Eindämmung der Ausbreitung von Neophyten
Bereits wenn erste Exemplare oder kleine Gruppen von Goldrute, Springkraut und Knöterich oder Adlerfarn auf Golfplätzen beobachtet werden, sollte diesen Arten besondere Aufmerksamkeit gewidmet werden. In jedem Fall muss eine spezielle Strategie zur Verhinderung der weiteren Vermehrung entwickelt werden, denn diese Arten haben das Potenzial, sich schnell auszubreiten. Deshalb ist es wichtig, im frühen Stadium Arten mit invasivem Potenzial zu erkennen und ihre Ausbreitung zu verhindern. Sonst können sehr schnell größere Flächen besiedelt werden.

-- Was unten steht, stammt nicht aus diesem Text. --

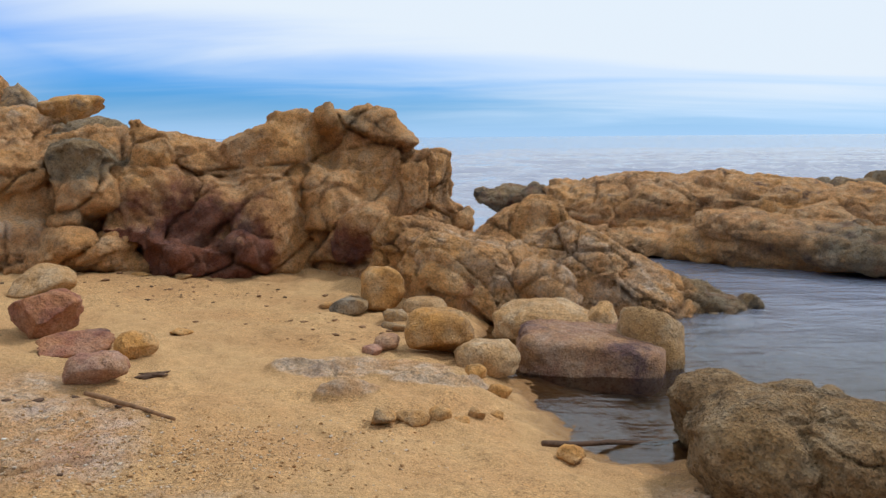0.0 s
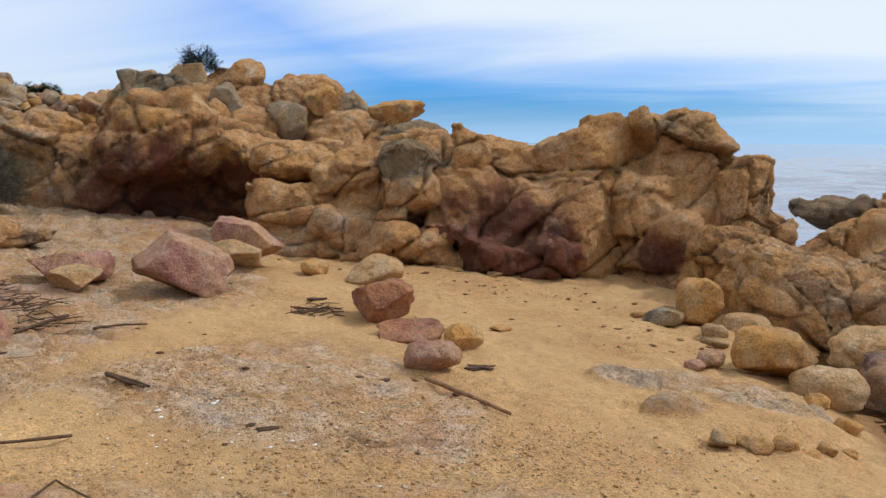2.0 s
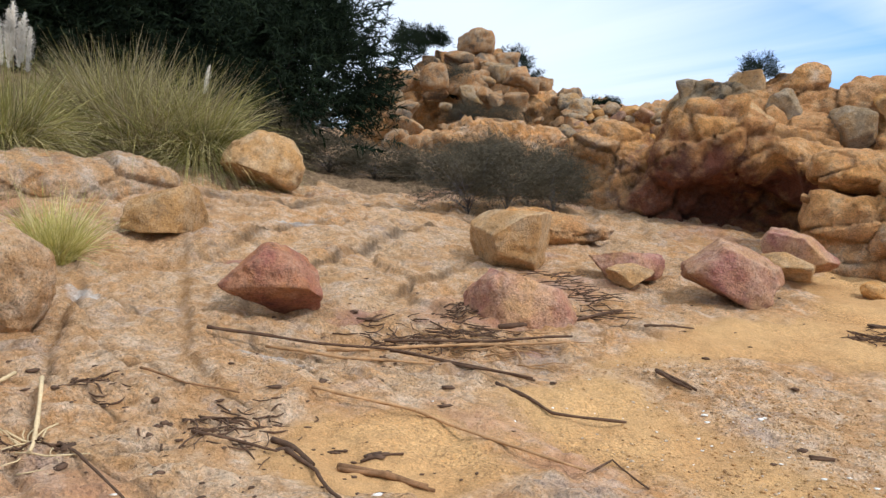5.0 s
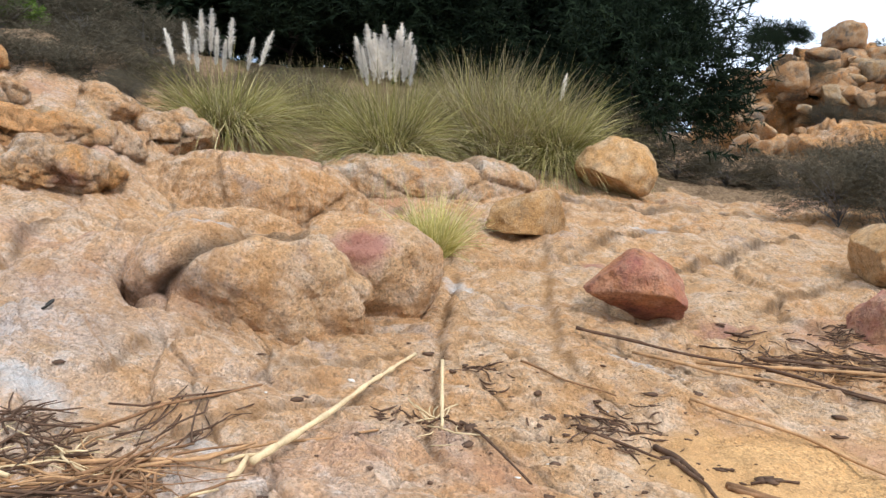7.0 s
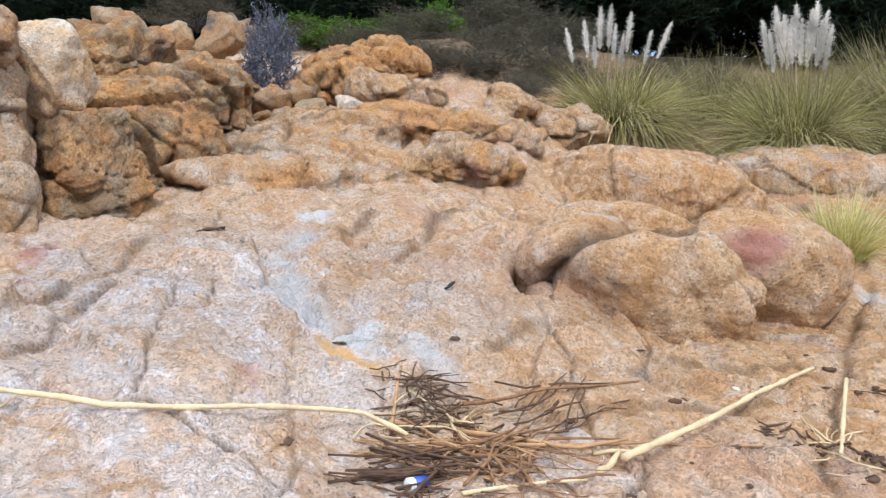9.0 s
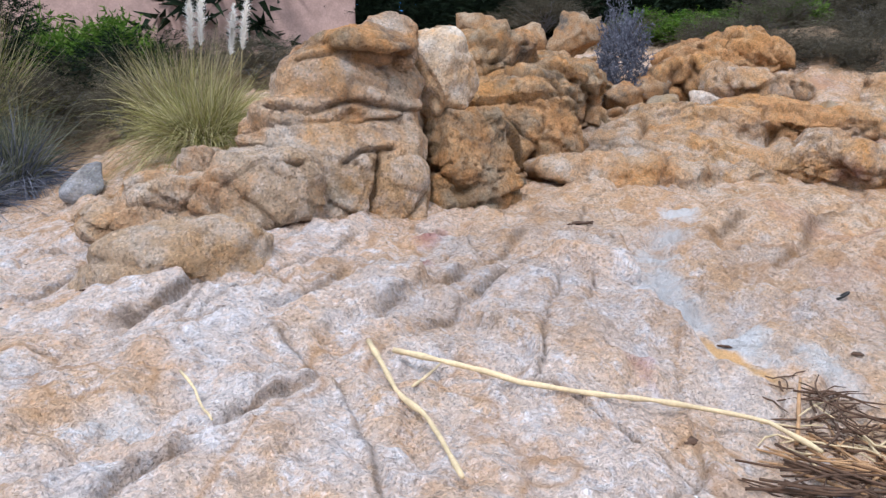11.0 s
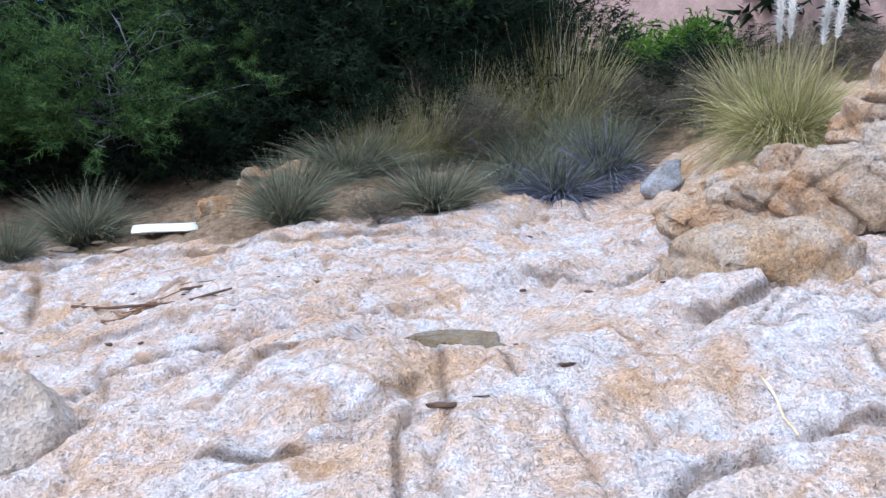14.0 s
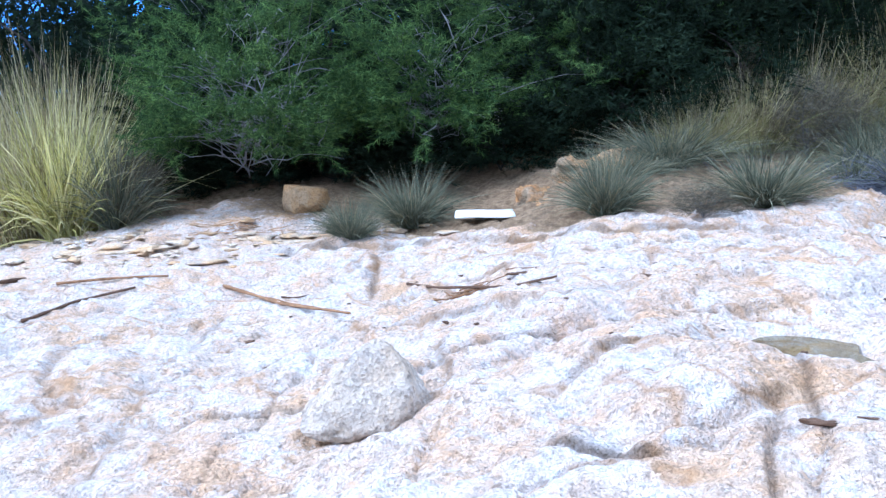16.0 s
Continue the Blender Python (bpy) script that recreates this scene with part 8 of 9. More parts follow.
def puddle(x, y, rx, ry, turn):
    """Rain water standing in a hollow of the slab."""
    a = np.linspace(0, 2 * np.pi, 48, endpoint=False)
    wob = 1 + 0.14 * np.sin(3 * a + 1) + 0.08 * np.sin(5 * a)
    bm = bmesh.new()
    bm.faces.new([bm.verts.new((rx * w * math.cos(t), ry * w * math.sin(t), 0)) for t, w in zip(a, wob)])
    me = bpy.data.meshes.new("puddle")
    bm.to_mesh(me); bm.free()
    m, nt, b = mat_nodes("puddle_water", 0.05, 0.5)
    n = noise_tex(nt, place_vec(nt), 9, 5).outputs["Fac"]
    nt.links.new(ramp(nt, n, (0.35, (0.05, 0.038, 0.012)), (0.65, (0.13, 0.095, 0.035))), b.inputs["Base Color"])
    me.materials.append(m)
    ob = new("puddle", me)
    c, s = math.cos(radians(turn)), math.sin(radians(turn))
    rim = ground_z(x + rx * np.cos(a) * c - ry * np.sin(a) * s, y + rx * np.cos(a) * s + ry * np.sin(a) * c)
    ob.matrix_world = pose(x, y, float(rim.min()) + 0.03, 0, 0, turn)
    return tagged(ob, "shallow brownish puddle in a hollow of the slab", "puddle")


def garden_wall(x, y, z, yaw, length, tall):
    """A rendered garden wall with a coping, seen above the slope."""
    base = tagged(new("garden_wall"), "pinkish rendered garden wall above the slope", "wall")
    base.matrix_world = pose(x, y, z, 0, 0, yaw)
    mat = plain("pink_render", (0.46, 0.31, 0.26), 0.9, 0.2, 0.18, 3, 0.5)
    for nm, s, o in (("wall_body", (length, 0.3, tall), tall / 2), ("coping", (length + 0.06, 0.4, 0.09), tall + 0.045)):
        bm = bmesh.new()
        bmesh.ops.create_cube(bm, size=1)
        bmesh.ops.scale(bm, vec=s, verts=bm.verts)
        bmesh.ops.bevel(bm, geom=bm.edges[:], offset=0.015, segments=2, affect="EDGES")
        me = bpy.data.meshes.new(nm)
        bm.to_mesh(me); bm.free()
        me.materials.append(mat)
        ob = new(nm, me)
        ob.location = (0, 0, o)
        ob.parent = base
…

Es sollte das Motto gelten: „Wehret den Anfängen.“
Einjährige oder ausdauernde Neophyten?
Zur Begrenzung der Ausbreitung von Neophyten ist es ganz wichtig, zu wissen, ob es sich um einjährige oder mehrjährige Arten handelt und welche Ausbreitungsstrategie sie verfolgen, nur dann kann eine erfolgversprechende Methode angewendet werden.
Mehrjährige Arten sind oftmals mit zwei verschiedene Ausbreitungsstrategien erfolgreich: Effektive Fernverbreitung mit Samen oder Früchten und eine Ausbreitung durch klonales Wachstum mit Ausläufern und Rhizomen, die zu einer nachhaltigen Standortbesetzung führt.
Bei einjährigen Arten ist durch Schnitt vor der Blüte zu verhindern, dass sie sich durch Samen oder Früchte ausbreiten.
Fazit
Je früher mit der Bekämpfung von Neophyten und Dominanz-Beständen begonnen wird, umso aussichtsreicher ist eine erfolgreiche Bekämpfung. In jedem Fall ist eine konsequente Durchführung der eingeleiteten Maßnahmen besonders wichtig, weil sonst eine erneute Ausbreitung sehr schnell stattfindet.